BEIRUT — King Salman of Saudi Arabia issued a series of surprise royal decrees early Wednesday, shaking up the line of princes slated to succeed him to the throne, replacing a number of ministers and further enhancing the power of his own line.
In moves announced on Saudi state television, Salman replaced Crown Prince Muqrin bin Abdulaziz and named the powerful interior minister, Prince Mohammed bin Nayef, as next in line.
He also named his son, Prince Mohammed bin Salman, as deputy crown prince and relieved the long-serving foreign minister, Prince Saud al-Faisal, who has shaped the kingdom’s foreign policy for nearly four decades.
The moves show Salman is shifting further away from the legacy of his predecessor, King Abdullah, who died in January.

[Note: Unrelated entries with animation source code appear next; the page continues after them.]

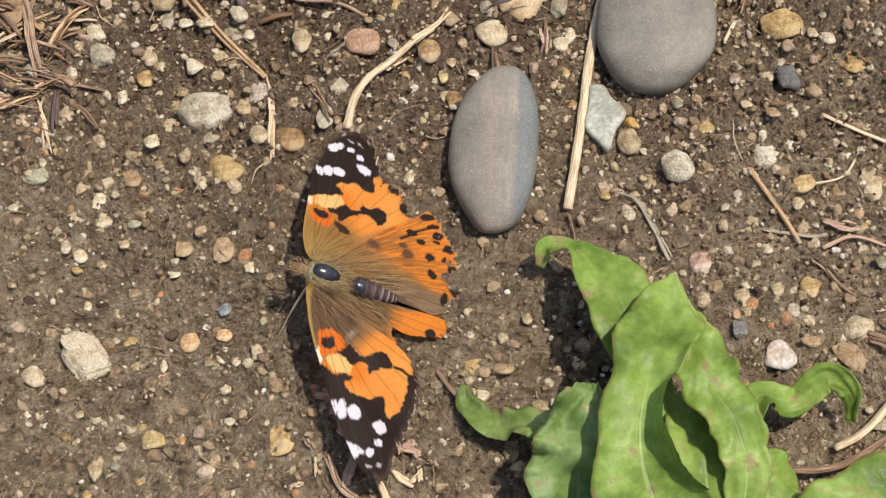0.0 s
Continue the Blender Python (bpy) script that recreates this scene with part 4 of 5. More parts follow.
bundle("straw", [(4.74, 4.83, 0.05), (4.74, 4.51, 0.08), (4.71, 4.17, 0.05)], 0.13, PINK_STRAW, "flat torn scrap of pinkish straw", "straw", 4, 0.3, seed=30)
bundle("straw", [(3.93, 4.39, 0.05), (3.96, 4.04, 0.08), (3.97, 3.71, 0.04)], 0.09, BROWN_STRAW, "torn brown scrap of straw", "straw", 3, 0.3, seed=31)
bundle("straw", [(1.05, 3.9, 0.06), (1.3, 3.45, 0.1), (1.5, 3.1, 0.08)], 0.13, BROWN_STRAW, "torn grey-brown scrap of stem", "straw", 5, 0.35, seed=32)
bundle("straw", [(0.55, 3.55, 0.04), (0.58, 3.0, 0.06), (0.56, 2.45, 0.03)], 0.07, STRAW, "thin split pale straw on soil", "straw", 3, 0.3, seed=33)

# shorter scraps in the heap
PILE = np.random.RandomState(40)
for k in range(210):
    x, y = PILE.uniform(-6.2, -2.5), PILE.uniform(3.3, 8.6)
    if x + 0.25 * y > -1.2:
        x -= 1.2
    turn, length = PILE.normal(-0.1, 0.5), PILE.uniform(0.25, 1.3)
    dx, dy = math.cos(turn) * length / 2, math.sin(turn) * length / 2
    h = PILE.uniform(0.02, 0.36) * min(1, max(0.2, (-2.2 - x) / 1.5))
    sag = PILE.uniform(-0.05, 0.05)
    bundle("straw", [(x - dx, y - dy, h * 0.9), (x - sag * dy * 0.6, y + sag * dx * 0.6, h + 0.02), (x + dx, y + dy, h * 0.75)], 0.04 + 0.15 * PILE.rand() ** 2,
           (BROWN_STRAW, BROWN_STRAW, TAN_WOOD, PINK_STRAW, PINK_STRAW, PINK_STRAW, TAN_WOOD)[PILE.randint(7)], "dry brown straw in a loose heap", "straw", PILE.randint(3, 7), 0.4, PILE.uniform(0.14, 0.3), group=HEAP, seed=100 + k)


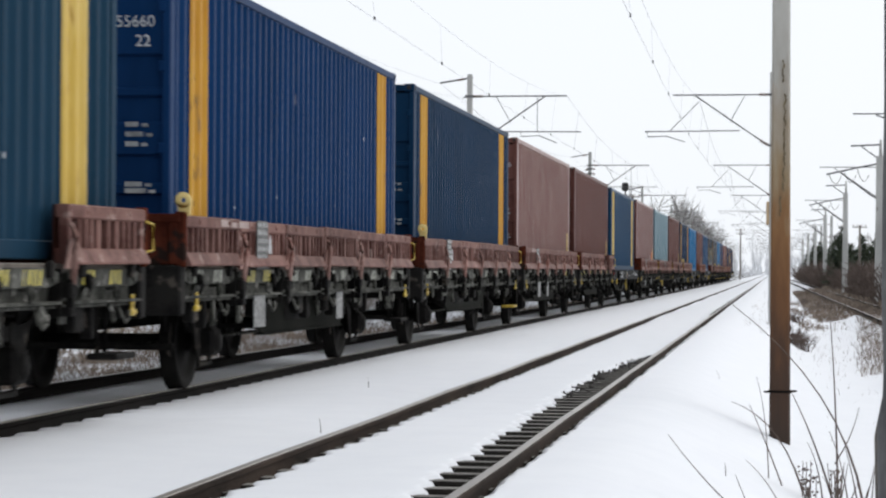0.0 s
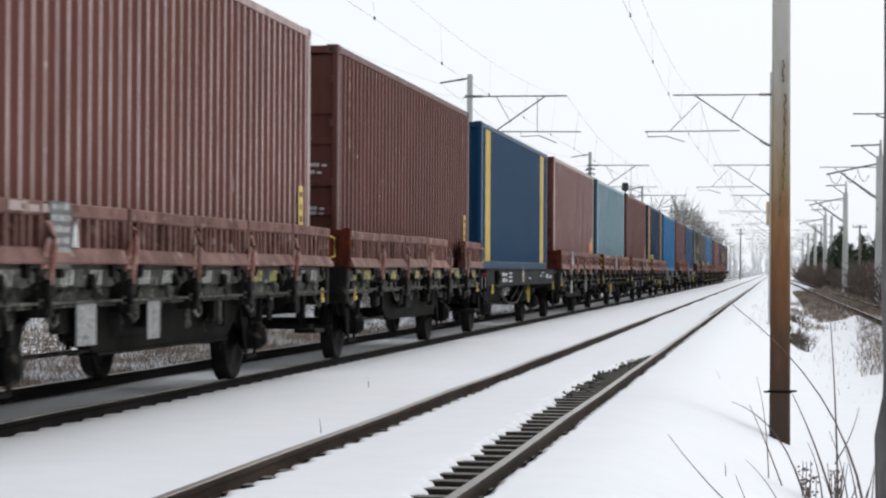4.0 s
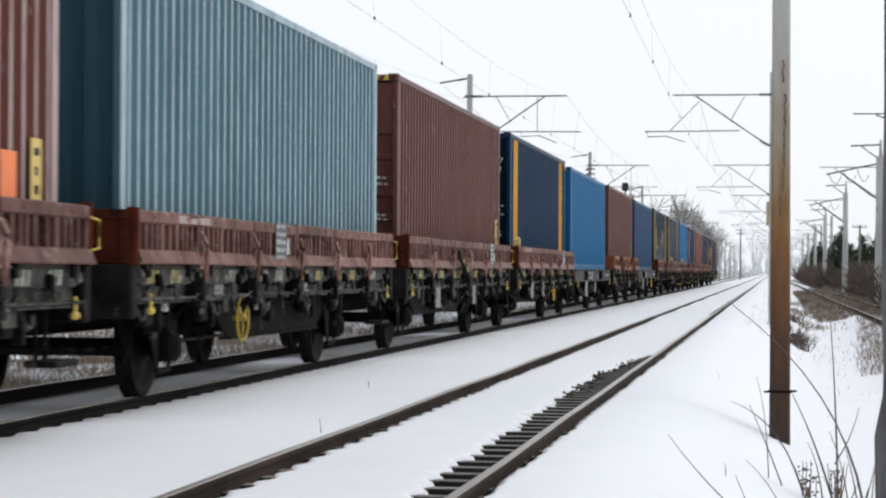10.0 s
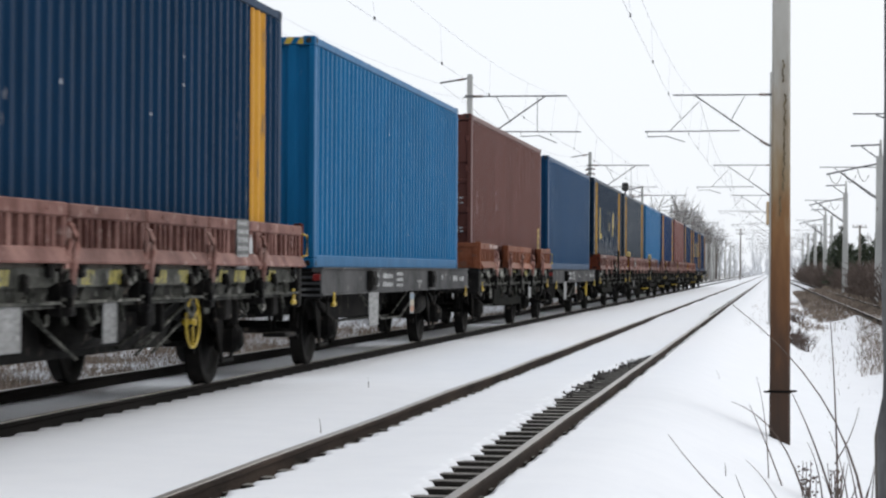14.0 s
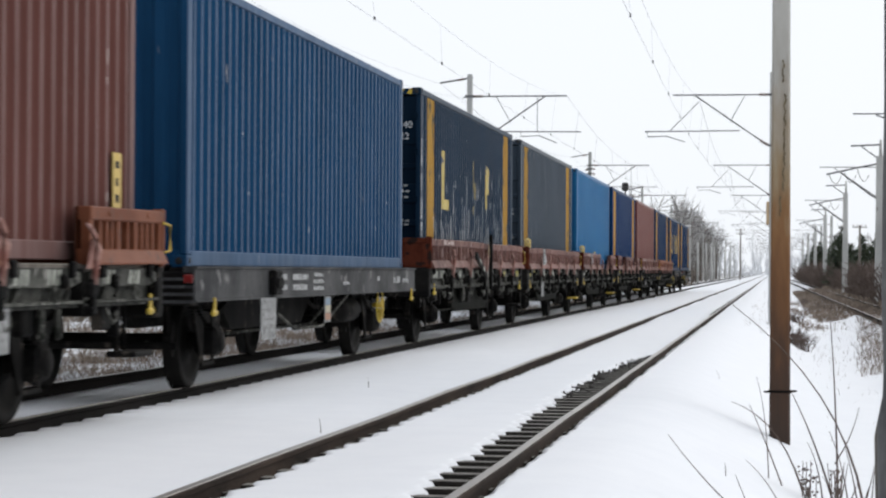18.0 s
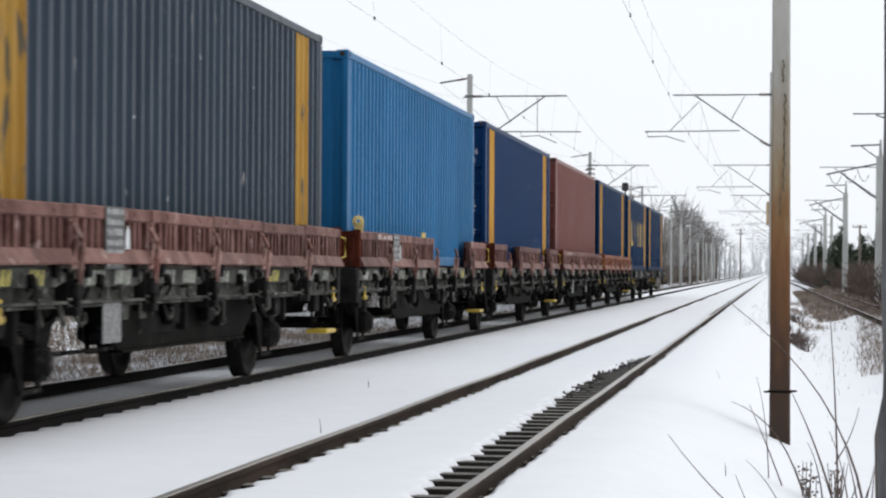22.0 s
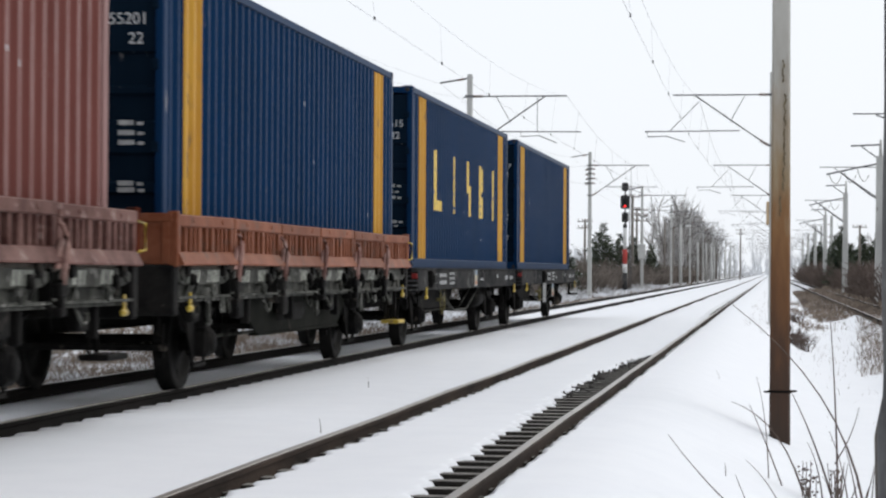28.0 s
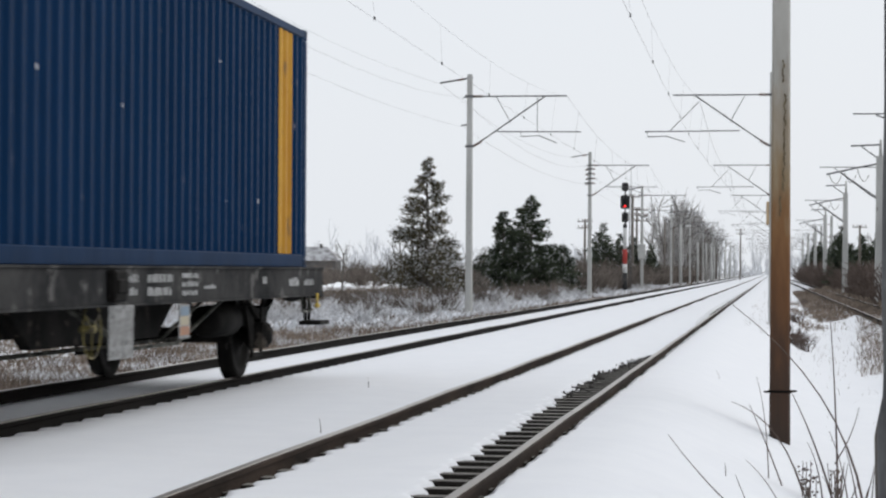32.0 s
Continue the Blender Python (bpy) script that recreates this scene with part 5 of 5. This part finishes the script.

Saudi Arabia has joined a United States-led coalition that is bombing the militants of the Islamic State in Syria and Iraq. It is also leading a bombing campaign against Houthi rebels who have seized a large portion of territory in neighboring Yemen. The new appointments are unlikely to lead to big changes in these policies.
Of all the changes, the reordering of the line to the throne is likely to draw the most scrutiny inside the kingdom because of competition between branches of the sprawling royal family for positions leading to the throne.
The removed regent, Prince Muqrin, was close to King Abdullah and named by him as deputy crown prince, a position that had not previously existed.
So far, all of Saudi Arabia’s kings have been sons of the kingdom’s founder, King Abdulaziz. Prince Mohammed bin Nayef is the first grandson to be in line for the throne. He is widely respected in the royal family for cracking down on Al Qaeda in the kingdom and has played an active role in foreign policy.
Prince Saud’s departure from the Foreign Ministry is a watershed because he has been in the position for so long.
Replacing him is Adel al-Jubeir, who is not a member of the royal family but has served as the Saudi ambassador to the United States.